Steps 2-5 easily done from synaptic.

Good luck.

I’d really like to not have to jump through all those hoops! I mean, I haven’t updated. This is a fresh install.

Edit: Oh, and “…throw a lot of info in the terminal window, that could be used to find out what’s causing the slow starting.” Terminal just starts Nautilus. I don’t get any info after that unless I should be looking somewhere else?

Well, if something’s missing, it will definitely “throw” info :smiley:
On the solution provided: its for a debian system, and I personally doubt the solution provided. Reinstalling when you know you removed files, OK, but since this is a clean install it should work OOTB.

Question: do you have the NVIDIA proprietary driver installed?
Question2: did you try to remove Nautilus from the dock, then readd it again?

I do have the nVidia driver installed. No issues with that. I just removed the Nautilus shortcut from the dock and added. No joy. Same behavior exists. It’s worth noting this behavior exists launching from the Gnome shell Applications shortcut as well. The only time I don’t get the spinning cursor is when I launch from Gnome Terminal.
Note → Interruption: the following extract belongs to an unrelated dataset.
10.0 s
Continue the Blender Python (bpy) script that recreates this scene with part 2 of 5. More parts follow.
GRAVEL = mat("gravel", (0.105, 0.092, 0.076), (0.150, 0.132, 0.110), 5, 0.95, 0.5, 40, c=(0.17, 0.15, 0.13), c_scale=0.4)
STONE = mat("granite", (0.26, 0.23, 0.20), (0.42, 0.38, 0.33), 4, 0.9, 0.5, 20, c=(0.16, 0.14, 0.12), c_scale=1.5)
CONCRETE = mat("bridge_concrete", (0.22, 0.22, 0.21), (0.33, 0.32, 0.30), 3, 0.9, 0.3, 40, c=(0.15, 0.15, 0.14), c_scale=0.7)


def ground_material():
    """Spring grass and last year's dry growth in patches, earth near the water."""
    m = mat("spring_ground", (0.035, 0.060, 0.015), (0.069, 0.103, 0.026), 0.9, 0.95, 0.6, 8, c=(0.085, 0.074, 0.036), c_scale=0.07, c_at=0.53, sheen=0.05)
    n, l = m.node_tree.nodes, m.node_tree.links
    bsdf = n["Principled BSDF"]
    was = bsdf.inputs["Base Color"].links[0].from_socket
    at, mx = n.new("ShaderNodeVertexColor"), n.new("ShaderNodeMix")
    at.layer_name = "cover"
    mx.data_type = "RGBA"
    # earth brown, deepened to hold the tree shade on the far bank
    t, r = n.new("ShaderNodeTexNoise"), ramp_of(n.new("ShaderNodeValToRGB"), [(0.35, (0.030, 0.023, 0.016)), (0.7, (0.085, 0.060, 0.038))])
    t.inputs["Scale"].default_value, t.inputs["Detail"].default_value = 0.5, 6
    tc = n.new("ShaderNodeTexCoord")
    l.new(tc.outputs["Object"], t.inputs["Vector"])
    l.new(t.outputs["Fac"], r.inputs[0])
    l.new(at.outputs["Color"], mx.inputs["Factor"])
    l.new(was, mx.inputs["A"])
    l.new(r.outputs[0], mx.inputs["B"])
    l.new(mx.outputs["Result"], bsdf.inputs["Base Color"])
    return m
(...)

Is there a cache I can clean? As far as I know this has acted this way since I installed openSUSE. About a week ago.

Sorry, I’m out of options now. Phenomenon does not exist on my laptop.

Can I restart Nautilus? Kill it then restart it? How would I attempt that?

More clues…

Once Nautilus is started up completely (the spinning cursor stops) I’m able to open a new window instantly (no spinning cursor). It really is an annoyance more than anything.
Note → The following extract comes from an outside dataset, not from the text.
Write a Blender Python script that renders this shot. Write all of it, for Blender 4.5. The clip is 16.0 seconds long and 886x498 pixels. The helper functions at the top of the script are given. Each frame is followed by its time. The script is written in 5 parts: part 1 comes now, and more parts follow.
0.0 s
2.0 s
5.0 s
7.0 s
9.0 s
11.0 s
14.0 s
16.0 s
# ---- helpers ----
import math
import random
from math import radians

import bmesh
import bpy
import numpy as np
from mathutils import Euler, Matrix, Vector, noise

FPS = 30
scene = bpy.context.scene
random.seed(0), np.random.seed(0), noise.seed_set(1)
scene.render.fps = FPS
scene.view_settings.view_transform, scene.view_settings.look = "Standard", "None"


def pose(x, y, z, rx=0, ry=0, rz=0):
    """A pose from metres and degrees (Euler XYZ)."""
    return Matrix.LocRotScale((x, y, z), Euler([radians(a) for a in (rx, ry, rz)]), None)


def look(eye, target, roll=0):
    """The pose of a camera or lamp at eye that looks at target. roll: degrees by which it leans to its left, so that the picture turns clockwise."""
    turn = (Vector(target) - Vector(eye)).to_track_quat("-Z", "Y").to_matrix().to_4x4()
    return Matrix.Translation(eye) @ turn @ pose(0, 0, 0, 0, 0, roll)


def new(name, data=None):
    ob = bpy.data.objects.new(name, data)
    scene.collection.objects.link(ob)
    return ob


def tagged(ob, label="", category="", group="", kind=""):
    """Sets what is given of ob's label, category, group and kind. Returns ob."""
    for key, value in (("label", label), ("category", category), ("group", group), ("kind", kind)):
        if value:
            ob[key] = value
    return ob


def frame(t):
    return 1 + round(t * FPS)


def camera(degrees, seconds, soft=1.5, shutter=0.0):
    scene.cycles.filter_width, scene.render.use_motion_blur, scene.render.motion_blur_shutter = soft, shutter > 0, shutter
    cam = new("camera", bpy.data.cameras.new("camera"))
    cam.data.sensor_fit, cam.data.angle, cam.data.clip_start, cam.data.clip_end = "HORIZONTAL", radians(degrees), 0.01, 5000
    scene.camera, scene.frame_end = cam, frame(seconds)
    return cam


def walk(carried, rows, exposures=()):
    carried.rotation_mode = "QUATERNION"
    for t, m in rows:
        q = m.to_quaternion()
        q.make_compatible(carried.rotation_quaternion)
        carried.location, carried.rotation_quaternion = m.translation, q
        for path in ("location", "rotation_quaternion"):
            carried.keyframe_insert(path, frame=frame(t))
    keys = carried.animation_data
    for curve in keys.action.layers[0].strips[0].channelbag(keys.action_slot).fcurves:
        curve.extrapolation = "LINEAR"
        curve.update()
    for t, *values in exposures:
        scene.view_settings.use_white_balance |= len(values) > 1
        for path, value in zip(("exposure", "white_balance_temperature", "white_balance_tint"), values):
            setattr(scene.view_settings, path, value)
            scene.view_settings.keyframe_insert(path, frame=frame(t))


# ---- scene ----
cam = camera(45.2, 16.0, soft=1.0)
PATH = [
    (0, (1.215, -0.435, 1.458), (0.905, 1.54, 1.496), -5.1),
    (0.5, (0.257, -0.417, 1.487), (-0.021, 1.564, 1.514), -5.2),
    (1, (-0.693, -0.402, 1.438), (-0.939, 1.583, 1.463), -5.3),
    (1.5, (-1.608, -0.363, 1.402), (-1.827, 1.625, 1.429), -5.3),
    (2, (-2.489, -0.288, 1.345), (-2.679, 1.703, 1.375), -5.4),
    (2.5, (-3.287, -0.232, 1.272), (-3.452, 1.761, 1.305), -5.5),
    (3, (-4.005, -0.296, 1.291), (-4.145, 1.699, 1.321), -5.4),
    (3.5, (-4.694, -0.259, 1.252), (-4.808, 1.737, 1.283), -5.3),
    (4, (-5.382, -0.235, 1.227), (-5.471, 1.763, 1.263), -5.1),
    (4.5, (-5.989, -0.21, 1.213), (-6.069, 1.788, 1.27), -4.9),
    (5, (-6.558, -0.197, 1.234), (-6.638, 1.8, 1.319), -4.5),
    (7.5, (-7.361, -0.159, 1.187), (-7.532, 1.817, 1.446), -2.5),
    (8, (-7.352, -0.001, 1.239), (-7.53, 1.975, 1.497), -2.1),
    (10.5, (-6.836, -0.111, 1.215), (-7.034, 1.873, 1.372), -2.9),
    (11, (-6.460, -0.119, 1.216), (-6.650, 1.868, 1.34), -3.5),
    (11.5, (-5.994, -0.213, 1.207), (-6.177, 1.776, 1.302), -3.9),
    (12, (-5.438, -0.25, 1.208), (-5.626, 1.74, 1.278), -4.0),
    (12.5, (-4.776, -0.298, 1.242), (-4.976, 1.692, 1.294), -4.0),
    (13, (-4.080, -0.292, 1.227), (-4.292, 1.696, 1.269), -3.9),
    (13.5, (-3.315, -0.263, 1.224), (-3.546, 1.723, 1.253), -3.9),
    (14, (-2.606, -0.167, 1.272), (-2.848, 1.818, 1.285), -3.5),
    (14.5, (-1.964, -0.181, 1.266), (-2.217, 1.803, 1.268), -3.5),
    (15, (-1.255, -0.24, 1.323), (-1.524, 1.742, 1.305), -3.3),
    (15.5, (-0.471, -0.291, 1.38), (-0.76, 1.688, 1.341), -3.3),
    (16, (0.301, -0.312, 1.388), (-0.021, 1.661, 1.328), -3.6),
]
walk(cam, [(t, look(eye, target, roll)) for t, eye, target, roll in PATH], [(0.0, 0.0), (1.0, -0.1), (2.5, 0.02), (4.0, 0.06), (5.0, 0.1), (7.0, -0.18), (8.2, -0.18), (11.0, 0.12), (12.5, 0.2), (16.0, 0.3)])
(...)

Kind of a bummer they never “report(ed) back”…
http://forums.opensuse.org/english/get-technical-help-here/applications/467804-nautilus-impossibly-slow.html

I do have a bunch of this error in my .xsession-errors log

(exe:6655): Gdk-WARNING **: XID collision, trouble ahead

(gnome-shell:3860): St-WARNING **: Couldn’t parse family in font property

(gnome-shell:3860): St-WARNING **: Couldn’t parse family in font property

(gnome-shell:3860): St-WARNING **: Couldn’t parse family in font property

(gnome-shell:3860): Clutter-WARNING **: The actor ‘uiGroup’ is currently inside an allocation cycle; calling clutter_actor_queue_relayout() is not recommended

(gnome-shell:3860): St-WARNING **: Couldn’t parse family in font property

(gnome-shell:3860): St-WARNING **: Couldn’t parse family in font property

(gnome-shell:3860): St-WARNING **: Couldn’t parse family in font property

(gnome-shell:3860): St-WARNING **: Couldn’t parse family in font property

(gnome-shell:3860): St-WARNING **: Couldn’t parse family in font property

(gnome-shell:3860): St-WARNING **: Couldn’t parse family in font property

(gnome-shell:3860): St-WARNING **: Couldn’t parse family in font property

(gnome-shell:3860): St-WARNING **: Couldn’t parse family in font property

(gnome-shell:3860): St-WARNING **: Couldn’t parse family in font property

(gnome-shell:3860): St-WARNING **: Couldn’t parse family in font property

(nautilus:3880): Gtk-CRITICAL **: gtk_container_foreach: assertion `GTK_IS_CONTAINER (container)’ failed

(nautilus:3880): Gtk-CRITICAL **: gtk_container_foreach: assertion `GTK_IS_CONTAINER (container)’ failed

(nautilus:3880): Gtk-CRITICAL **: gtk_container_foreach: assertion `GTK_IS_CONTAINER (container)’ failed

(nautilus:3880): Gtk-CRITICAL **: gtk_container_foreach: assertion `GTK_IS_CONTAINER (container)’ failed

(nautilus:3880): Gtk-CRITICAL **: gtk_container_foreach: assertion `GTK_IS_CONTAINER (container)’ failed

(nautilus:3880): Gtk-CRITICAL **: gtk_container_foreach: assertion `GTK_IS_CONTAINER (container)’ failed

(nautilus:3880): Gtk-CRITICAL **: gtk_container_foreach: assertion `GTK_IS_CONTAINER (container)’ failed

(gnome-shell:3860): St-WARNING **: Couldn’t parse family in font property

(gnome-shell:3860): St-WARNING **: Couldn’t parse family in font property

I seemed to have solved it by setting all themes to default and turning off “User Themes Extension”.

UPDATE

I’ve narrowed down the behavior to turning off (in) Advanced Settings>Desktop>“Have file manager handle the desktop”. With this extension switched on I get a spinning cursor in Nautilus. Turning it off, Nautilus starts right up without the spinning cursor. The downside is with it off, I can’t manage my wallpaper. For some reason it’s defaulting to the green SUSE wallpaper. I’ll investigate this phenomenon further. If anybody has any fixes for that please chime in here.

openSUSE 12.1
Gnome 3.2.1

-Kirk

I can confirm this. When I switch the above function “On” I get the reported behavior. When I switch it back “Off” the problem disappears.

I cannot replicate this problem. Whether “Have file manager handle the desktop” is switched “On” or “Off,” User Menu –> System Settings –> Background works as expected on the two systems I’ve tested.